It's certainly possible. You've probably seen the chips on credit cards? They have a very similar problem. The bank must be able to ensure that the chip in the reader has not been copied or tampered with.
They start with physical security. You notice that it's difficult to insert the card into the reader? That is intentional. By making the reader a tight fit, you can't slip some kind of intercept device between the card and the reader.
But it's not too difficult to make a fake card with wires coming out of it which go to a real card and intercept the communication to the card. But this security is not for the bank: it's for you. If a merchant asks you to insert your card into a funky-looking card reader with wires coming out of it, you would probably say "no."
So if you make your dongle "tight" then it would be obvious when you visit your client's site for a meeting if they've got odd wires coming out of their dongles.
I would suggest you use any of the Arduinos that have a native USB port. A Micro or Teensy, for example. Then there's no Serial lines to be sniffed with a simple Serial logger. Yes, USB loggers do exist but they generate a whole lot more data that must be sifted to find the secret password.
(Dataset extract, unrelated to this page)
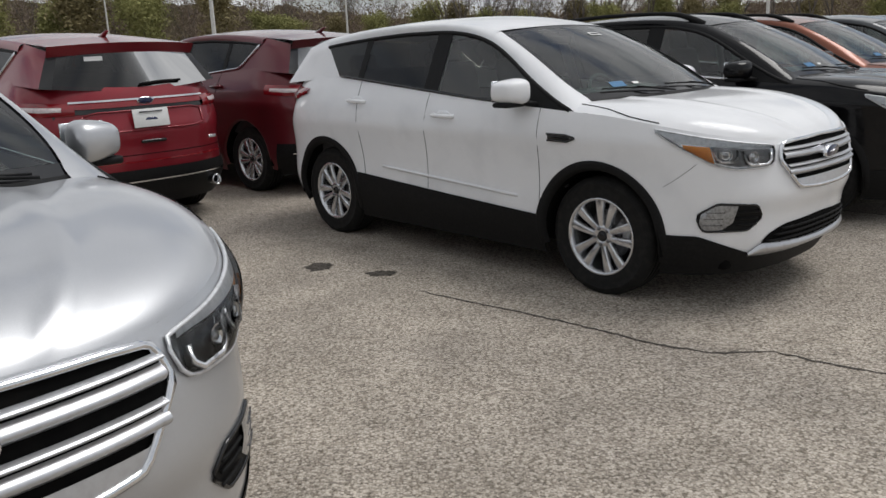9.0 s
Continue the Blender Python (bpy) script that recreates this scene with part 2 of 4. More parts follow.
# ---------- wheels (built once, outer face towards -y) ----------
def wheel_meshes(rim_mat, name):
    def mesh(bm, m, nm):
        ob = part(nm, bm, m, None)
        me = ob.data
        bpy.data.objects.remove(ob)
        return me
    R, ri = 0.358, 0.232
    prof = [(ri - 0.012, 0.10), (ri, 0.105), (ri + 0.03, 0.113), (0.30, 0.116), (0.335, 0.108), (0.352, 0.09), (R, 0.066), (R, 0.045), (R - 0.008, 0.042),
            (R - 0.008, 0.036), (R, 0.033), (R, 0.006), (R - 0.008, 0.004), (R - 0.008, -0.004), (R, -0.006), (R, -0.033), (R - 0.008, -0.036),
            (R - 0.008, -0.042), (R, -0.045), (R, -0.066), (0.352, -0.09), (0.335, -0.108), (0.32, -0.1125), (0.318, -0.1155), (0.312, -0.1155), (0.31, -0.1135), (0.27, -0.116), (ri + 0.02, -0.113),
            (ri, -0.104), (ri - 0.012, -0.098)]
    tyre = mesh(lathe(bmesh.new(), prof, 56), RUBBER, "tyre")
    bm = bmesh.new()
    lathe(bm, [(ri, -0.104), (ri + 0.004, -0.11), (ri - 0.006, -0.112), (ri - 0.016, -0.104), (ri - 0.022, -0.06), (ri - 0.035, 0.02), (ri - 0.03, 0.10)], 56)
    hub = bm
    bm = bmesh.new()
    for k in (0,):
        for s in (-1, 1):
            a = radians(90)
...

Just that simple step will slow down the pirates by a measurable amount.
Then there's things you can do to restrict the communication between the dongle and the PC. The dongle should not release the secret password to anyone who asks. The process of asking needs to be complexified. Instead of a simple "send ID" command, the command should be 100 characters long and impossible to memorize. Use ASCII characters that can't be typed on the keyboard or displayed on the screen. Like 0x07 is 'bell' and has no written representation.
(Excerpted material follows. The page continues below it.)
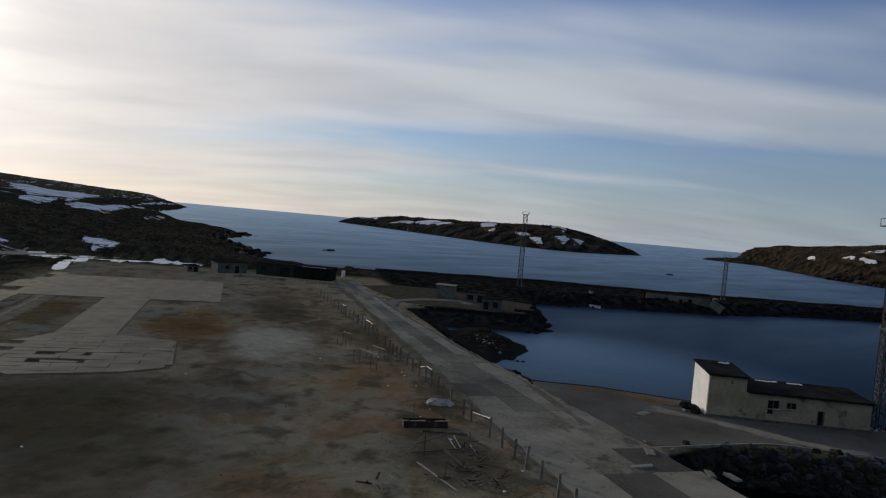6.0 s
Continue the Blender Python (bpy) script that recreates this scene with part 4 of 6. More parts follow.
def ribbon(name, line, width, mat, label, category, kind="structure", lift=0.05, wander=0.25, step=1.5):
    """A strip that lies on the ground along a line."""
    line = np.array(line, float)
    run = np.concatenate([[0], np.cumsum(np.hypot(*np.diff(line, axis=0).T))])
    k = max(int(run[-1] / step), 4)
    s = np.linspace(0, run[-1], k)
    x, y = np.interp(s, run, line[:, 0]), np.interp(s, run, line[:, 1])
    dx, dy = np.gradient(x), np.gradient(y)
    d = np.hypot(dx, dy)
    nx, ny = -dy / d, dx / d
    half = width / 2 * (1 + wander * 3 * fbm(s / 6, s * 0 + width * 7, 3))
    t = np.linspace(-1, 1, 7)
    px = x[:, None] + nx[:, None] * half[:, None] * t
    py = y[:, None] + ny[:, None] * half[:, None] * t
    pz = level(px, py) + lift * (1 - 1.4 * np.abs(t) ** 4)[None] + 0.35 * lift * fbm(px / 1.5, py / 1.5, 3)
    me = sheet(name, k, 7, np.stack([px, py, pz], -1), mat)
    end = np.clip(np.minimum(s, run[-1] - s) / (0.12 * run[-1]), 0, 1)[:, None]
    me.attributes.new("body", "FLOAT", "POINT").data.foreach_set("value", (np.clip((1 - np.abs(t))[None] / 0.75, 0, 1) * end * 1.15).astype(np.float32).ravel())
    me.attributes.new("grain", "FLOAT", "POINT").data.foreach_set("value", np.full(k * 7, 1.0, np.float32))
    if me.polygons[0].normal.z < 0:
        me.flip_normals()
    return tagged(new(name, me), label, category, kind=kind)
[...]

Then you can add some challenge-response to the communication. When the PC says "send ID" the dongle can ask "are you sure?" and the PC must reply to that within 10 milliseconds, but not before 5 milliseconds. So if the hacker doesn't get the response just right at the right time, you can ignore that request.
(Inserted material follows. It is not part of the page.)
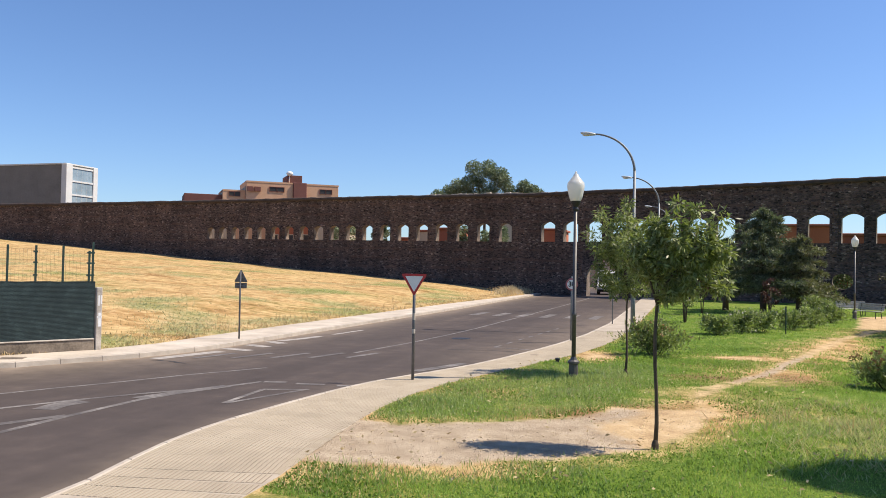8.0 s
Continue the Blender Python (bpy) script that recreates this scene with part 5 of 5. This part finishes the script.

So far, none of this is using encryption. The technical name for the type of attack you are trying to to defeat is called the "man in the middle attack." This is well-known from the days when governments would tap the phone lines of foreign embassies on their soil by simply digging a tunnel under the street to get to the phone line. It is a gigantic business now, with every single website worth more than $5 using SSL encryption.
You probably don't need the full private-key encryption that the SSL key-exchange process uses. Basically there's a matched pair of keys - a public one and a private one. Anything encrypted with your private key can be decrypted by your public key and vice-versa. But having the public key doesn't give you any information about the private one. So we play the "think of a number" game. I think of a number and encrypt it using your public key. I send that to you and you can decrypt it with your private key. Then you think of another number and encrypt it with my public key. I can decrypt that. Now we have a private conversation that nobody can eavesdrop on. SSL is actually more complex because you need signed certificates to verify that the server you are talking to is who it says it is. You don't need that part of it.
But the principles of encrypting secret information can be used to make your dongle more secure. Make the PC request something different every time. The Arduino does some process on that data and returns the result. The PC checks that this matches the expected result. So there's no single 'password' that can be detected on the USB wires. The attacker would have to reverse-engineer the software inside the Arduino to find out what it does to the incoming data. That data could be very simple, like the current time on the PC. So even if somebody records a password exchange, they can't play it back to the PC at a different time.
At that point, the weakest point is inside the PC software. It is relatively easy to edit the binary machine code so that the location it jumps to when the dongle-check fails is the same as the successful location. To guard against that, you need to put some of your critical code into the dongle, so that the software literally can't operate without it.